Practical Use A step-by-step process might give intuition or a mechanism for a running tally. However, from a purely mathematical standpoint, the direct hypergeometric formula is a more straightforward approach.
Could weighting each vote differently change the calculation?
In real elections, all votes are treated equally, but suppose hypothetical scenarios where certain votes (e.g., from different regions) are weighted differently in the event they are deemed partially invalid. How does that alter the approach?
Answer (Detailed Explanation)
Non-Binary Outcomes If some votes are “half counted” or have a weighting factor, then removing them doesn’t fully remove 1 from that candidate’s total but maybe 0.5. This is no longer a discrete yes/no removal scenario.
Generalization You’d have to consider each vote as having a weight w_i. Removing a vote with weight w_i changes the candidate’s total by w_i. The sum of weights for A is 1422 in the standard scenario (since each vote weighs 1), and for B is 1405.
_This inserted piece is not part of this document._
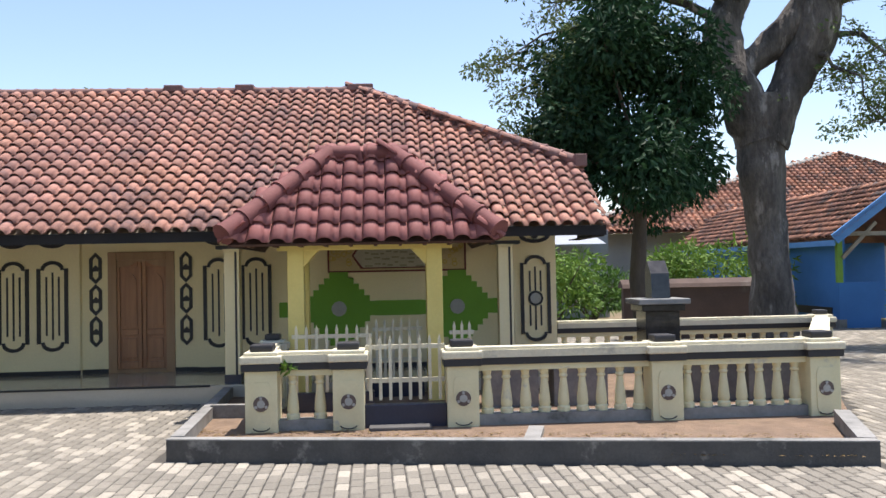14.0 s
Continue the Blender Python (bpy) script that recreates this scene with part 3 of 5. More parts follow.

Combinatorial Counting The combinatorial approach becomes more complicated because each subset of 101 illegal votes has a unique sum of weights. One might approximate by turning the problem into a continuous domain and applying integrals or using more advanced combinatorial methods.
Practical Relevance Weighted votes are uncommon in real elections, but partial disqualifications do occur (e.g., partial invalidation of ballots that only excludes certain down-ballot races). Typically, an entirely separate count or partial re-check is performed to handle those complexities.